Especially sad is the extent to which this new Maoism can dilute the richness of a curriculum and discourage people from becoming professors at all. One professor has stopped teaching James Baldwin’s “Going to Meet the Man” after Black students claimed that it forced them to “re-live intergenerational trauma.” I have heard from not one but two philosophy doctorates who left academia. One explained that he was driven out by the “accelerating creep of what felt to me a pretty stifling orthodoxy. The hiring market was dominated by a concern for diversity statements, the ability to teach fairly ideologically-slanted courses on philosophy and critical race theory or philosophy and gender, etc.; and more generally it felt progressively less like a profession where I could opt out of those trends while still being a competitive job applicant.”
Very few of the people who wrote to me are of conservative political orientation.
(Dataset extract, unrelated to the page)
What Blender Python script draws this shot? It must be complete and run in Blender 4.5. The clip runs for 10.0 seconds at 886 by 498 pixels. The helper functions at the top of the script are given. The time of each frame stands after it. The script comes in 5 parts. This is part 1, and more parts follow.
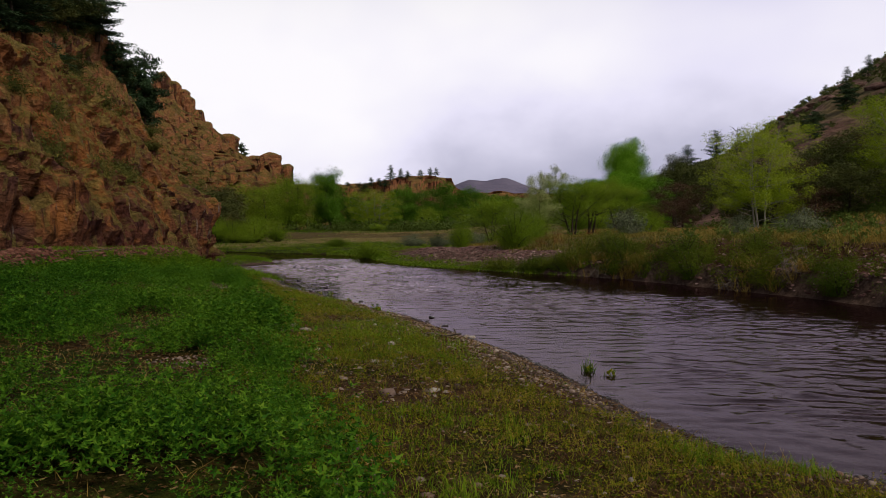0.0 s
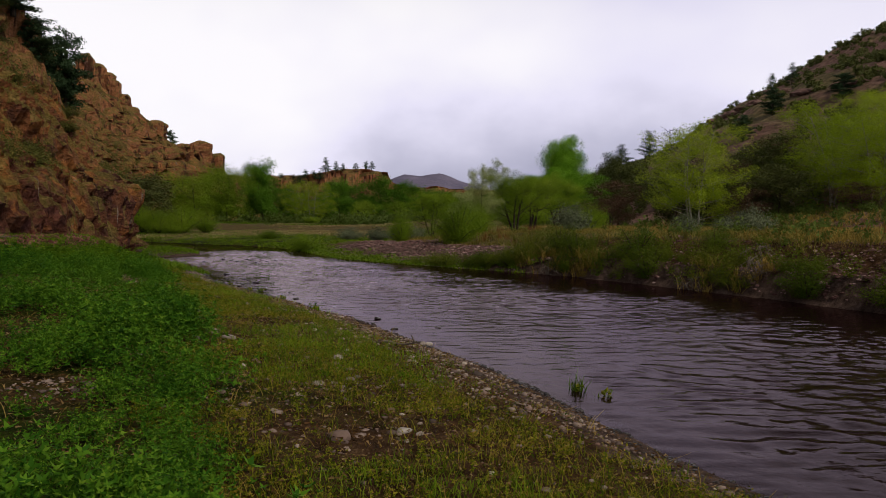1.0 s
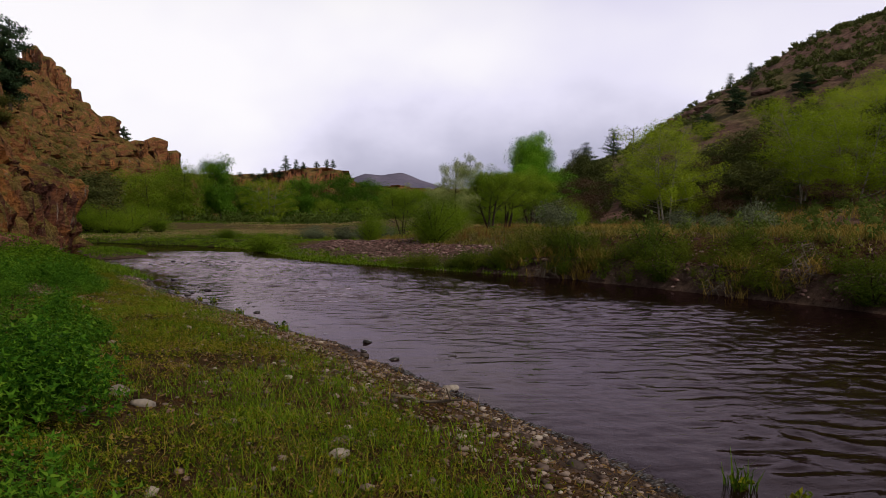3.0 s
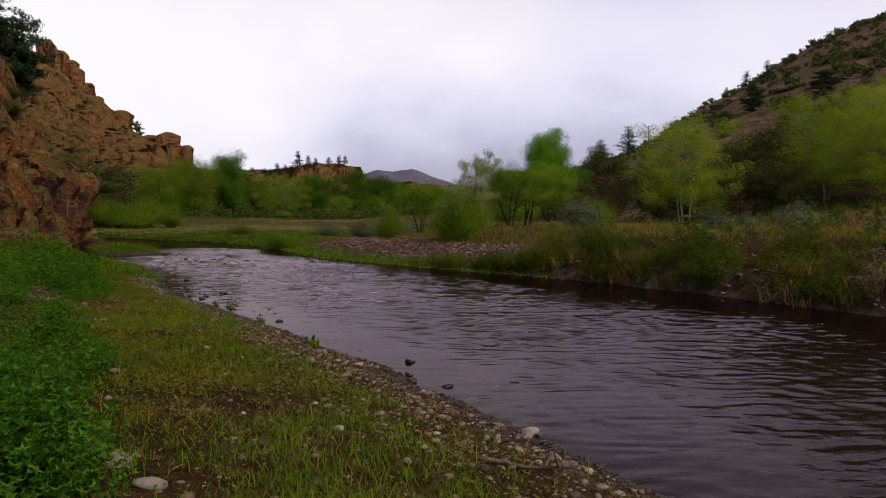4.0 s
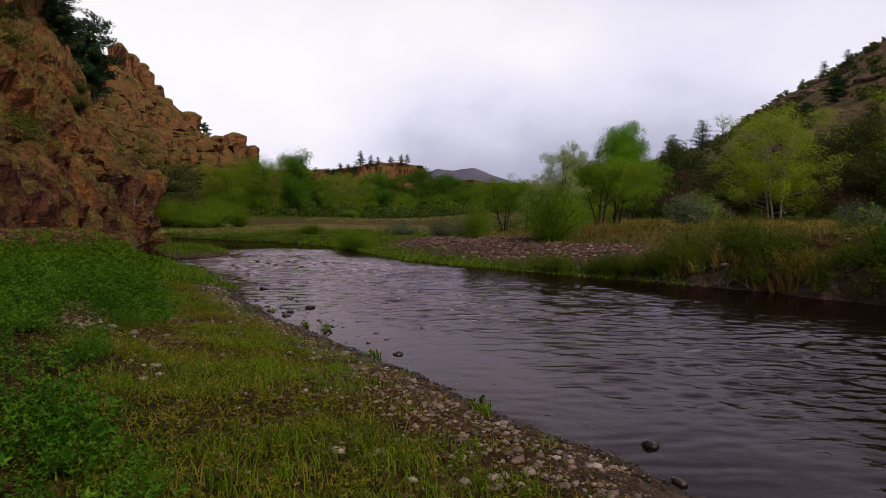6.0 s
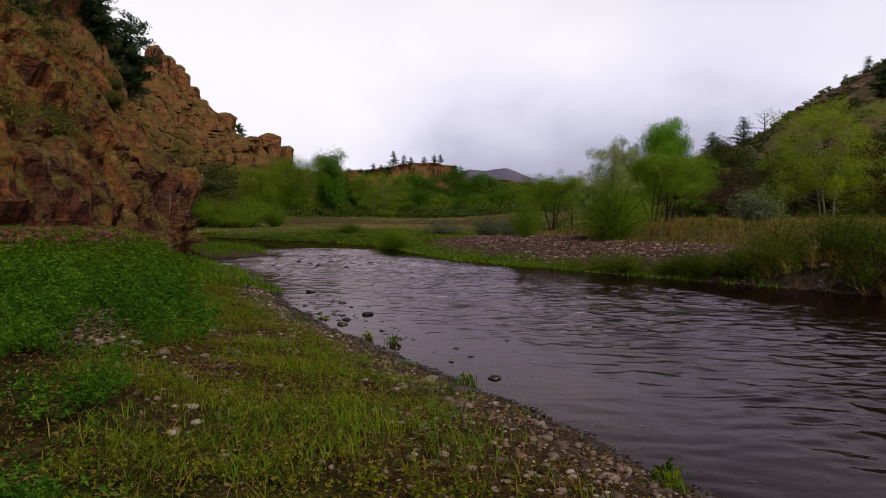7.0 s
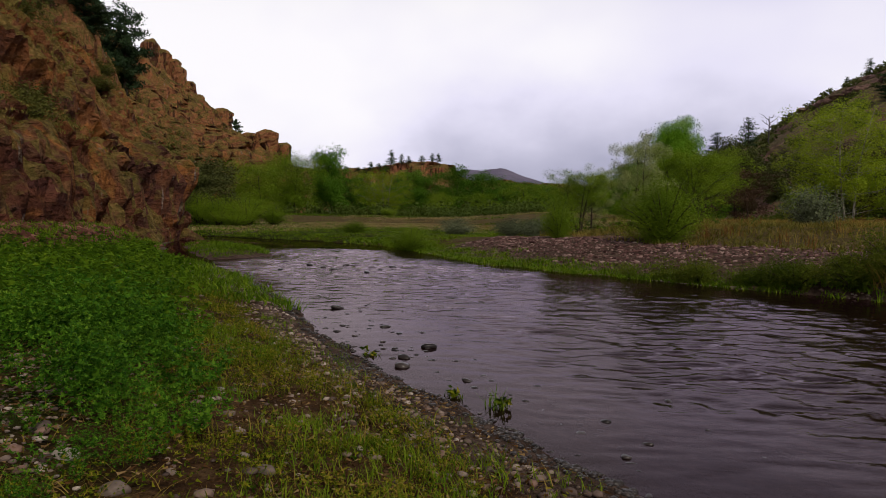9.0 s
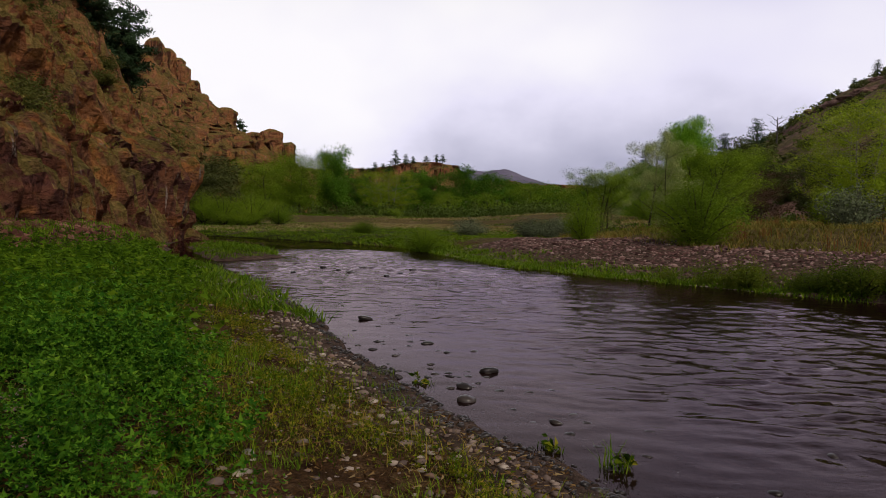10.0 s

Rather, a main thread in the missives is people left-of-center wondering why, suddenly, to be anything but radical is to be treated as a retrograde heretic. Thus the issue is not the age-old one of left against right, but what one letter writer calls the “circular firing squad” of the left: It is now no longer “Why aren’t you on the left?” but “How dare you not be as left as we are.”
To some, the evidence of Heterodox Academy’s member survey plus my correspondents will still qualify as mere “anecdata”—after all, both groups are self-selecting—such that only a long-term academic study carefully interviewing at length a good 3,000 professors and submitting their responses to statistical analysis would qualify as empirically compelling. But let’s face it: Half a dozen reports of teachers grading Black students more harshly than white students would be accepted by many as demonstrating a stain on our entire national fabric. These 150 missives stand as an articulate demonstration of something general—and deeply disturbing—as well.